Ostatnimi tygodniami temat transferu Jerome'a Boatenga był poruszany wielokrotnie. Był nawet taki moment, że sprzedaż do Manchesteru United lub Paris Saint-Germain wydawała się być kwestią czasu.
Rzeczywistość okazała się jednak zupełnie inna – sam zawodnik odmówił gry dla Manchesteru United, zaś Paris Saint-Germain nie czekając sprowadziło na Parc des Princes młodszego stopera – Thilo Kehrera z Schalke 04 Gelsenkirchen.
Na ten moment nie wiadomo jaka przyszłość czeka niemieckiego stopera – nie tak dawno temu pojawiła się kolejna plotka jakoby dyrektorzy sportowi Bayernu i PSG mieli się ze sobą spotkać, aby negocjować warunki nowej oferty kupna niemieckiego stopera.

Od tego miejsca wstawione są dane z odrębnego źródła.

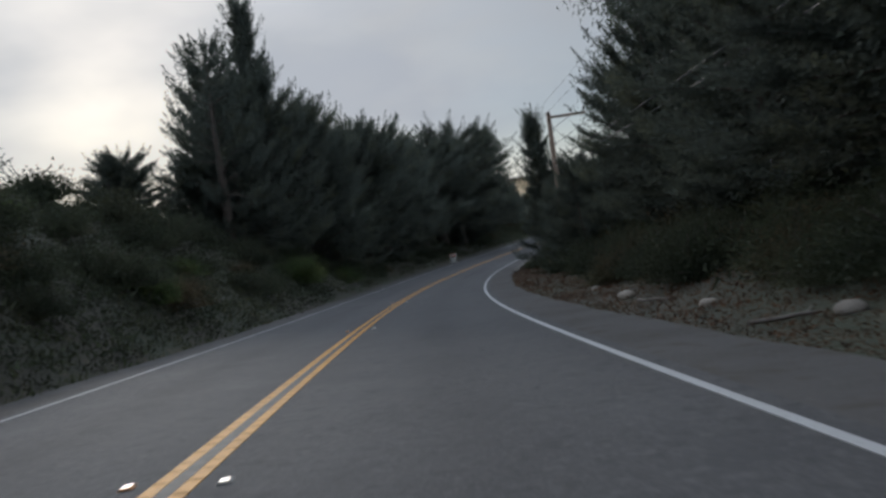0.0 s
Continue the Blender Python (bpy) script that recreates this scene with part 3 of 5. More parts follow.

W ostatnim wywiadzie dla dziennika "Sport Bild" głos w sprawie Jerome'a Boatenga zabrał prezydent Bayernu, czyli doskonale nam znany Uli Hoeness, który wedle prasy razem z Rummenigge miał być zwolennikiem pozbycia się defensora z monachijskiego klubu.
– Jeśli chcecie znać moje odczucia, to na dzień dzisiejszy Jerome Boateng zostaje w Bayernie – skomentował krótko Hoeness.
Jak dobrze wiemy ostatnio swoje zdanie w kwestii przyszłości 29-latka wyraził także Niko Kovac, który w rozmowie z dziennikarzem przyznał, że odbył szczerą rozmowę z Niemcem i z jego odczuć wynika, że piłkarz będzie szczęśliwy mogąc pozostać w klubie na dłużej.
– Rozmawiałem z Jeromem i dość jasno przedstawiłem mu moje zdanie, że jest on jednym z najlepszych stoperów na świecie. Jeśli chce zostać, to będzie wspaniale. Jeśli jednak będzie chciał odejść, to zrozumiem jego decyzję. Wydaje mi się, że byłby szczęśliwy mogąc zostać – powiedział kilka dni temu Kovac.